Belts and network allegiances be damned: Imagine Mayweather, one of the sport's greatest inside fighters, but who's also jumped up ten pounds now, against the pressure-fighting natural 140 pound windmill Hatton, who's looking to prove his worth. Imagine the HBO-dubbed "Human Highlight Reel" Gatti, all will and now with more skill, against the hard-hitting long-time champ Tszyu. Imagine the ripening Cotto, with his compact and measured style, against the amazingly experienced and fiery Mitchell, the southpaw swinger. Imagine Harris, the lean and mean boxer/puncher who's had to fight his way back to the top, still trying to prove himself by taking on the criminally under-rated Lovemore N'Dou, a gutsy and skilled boxer who gave both Mitchell and Cotto tons of trouble in fights taken on short-notice.

Now shuffle that deck - you get more of the same.

And those are just the upper level guys: consider all the rough and ready dudes or up-and-coming young bloods who might serve as opponents in between: prospects like Francisco Bojado and Mohammad Abdulaev, both of whom have obvious talent, but have suffered setbacks they need to push themselves beyond. Or rugged vets like former champ Leija, who out-worked and upset Bojado, and gets Gatti next. And there's always that pair of crafty and enthusiastic spoilers, Emmanuel Burton and Omar Weis, who lurk around, waiting to work their voodoo on unsuspecting favourites. And this isn't even taking into account all the great lightweights in the simmering division below that could move up in lucrative weight-jumps if things come to a boil at 140.
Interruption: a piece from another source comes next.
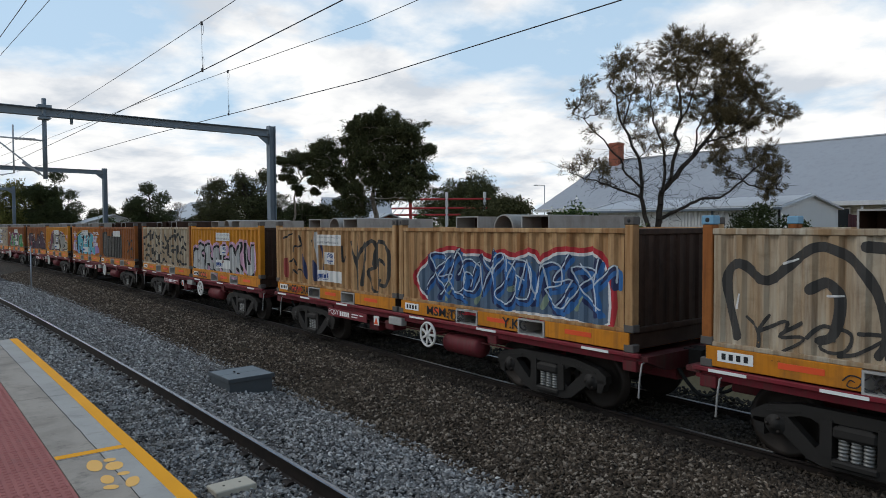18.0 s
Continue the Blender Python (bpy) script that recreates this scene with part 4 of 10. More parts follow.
BASE_ME = Geo().box(-2.9, 2.9, -1.15, 1.15, 1.29, 1.343).mesh("base", "c_base")
BEAM_ME = [Geo().box(a, b, -1.22, 1.22, 1.08, 1.345, 0.01).mesh("base_beam", "c_base") for a, b in ((-2.95, -1.06), (-0.44, 0.64), (1.26, 2.95))]
BAR_ME = Geo().box(0, 0.055, -1.230, -1.225, 1.19, 1.27).mesh("plate_bar", "black")
# Thin cover on the beam ends: grime plus the end's shade, both in colour.
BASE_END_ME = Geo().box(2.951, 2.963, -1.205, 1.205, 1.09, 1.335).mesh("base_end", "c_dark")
LID_ME = Geo().box(-2.86, 2.86, -1.14, 1.14, 2.80, 2.86, 0.01).mesh("lid", "c_brown")


def tunnel_mesh():
    g = Geo()
    g.prism([(-0.32, 2.86), (-0.32, 3.09), (0.32, 3.09), (0.32, 2.86), (0.30, 2.86), (0.30, 3.07), (-0.30, 3.07), (-0.30, 2.86)], "y", -1.12, 1.12)
    return g


def arch_mesh():
    g = Geo()
    n = 14
    o = [(0.26 * math.cos(math.pi * k / n), 2.86 + 0.26 * math.sin(math.pi * k / n)) for k in range(n + 1)]
    o += [(0.235 * math.cos(math.pi * k / n), 2.86 + 0.235 * math.sin(math.pi * k / n)) for k in range(n, -1, -1)]
    return g.prism(o, "y", -1.12, 1.12)


TUNNEL_ME = {m: tunnel_mesh().mesh("lifting_tunnel", m) for m in ("c_brown", "c_grey", "c_dark")}
ARCH_ME = {m: arch_mesh().mesh("coil_arch", m) for m in ("c_brown", "c_grey", "c_dark")}
# Plate added inside each lid opening so that its depth reads as shade.
SHADE_PLATE_ME = Geo().box(-0.30, 0.30, -0.66, -0.64, 2.861, 3.07).mesh("inner_plate", "c_dark")
RIM_ME = Geo().prism([(-0.325, 2.86), (-0.325, 3.095), (0.325, 3.095), (0.325, 2.86), (0.305, 2.86), (0.305, 3.075), (-0.305, 3.075), (-0.305, 2.86)], "y", -1.13, -1.118).mesh("tunnel_rim", "pocket")
CASTING_BLUE_ME = Geo().box(-0.09, 0.09, -0.08, 0.08, 0.0, 0.118, 0.012).mesh("corner_casting", "casting_blue")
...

Hopefully, the weekend's settling of this current "Who's the Boss?" account will free up the jr. welterweight backlog blockage. Both Tszyu and Mitchell have indicated that they're planning on sticking around after Saturday despite being in their mid-30's and having many years of tough fights under their belts. So if the playmakers and puppet masters of boxing put all the pieces together, we might just be on the cusp of an era that establishes the Gatti/Ward trilogy of battles in the history books as "The beginning of the great Junior Welter Era of the early 00's."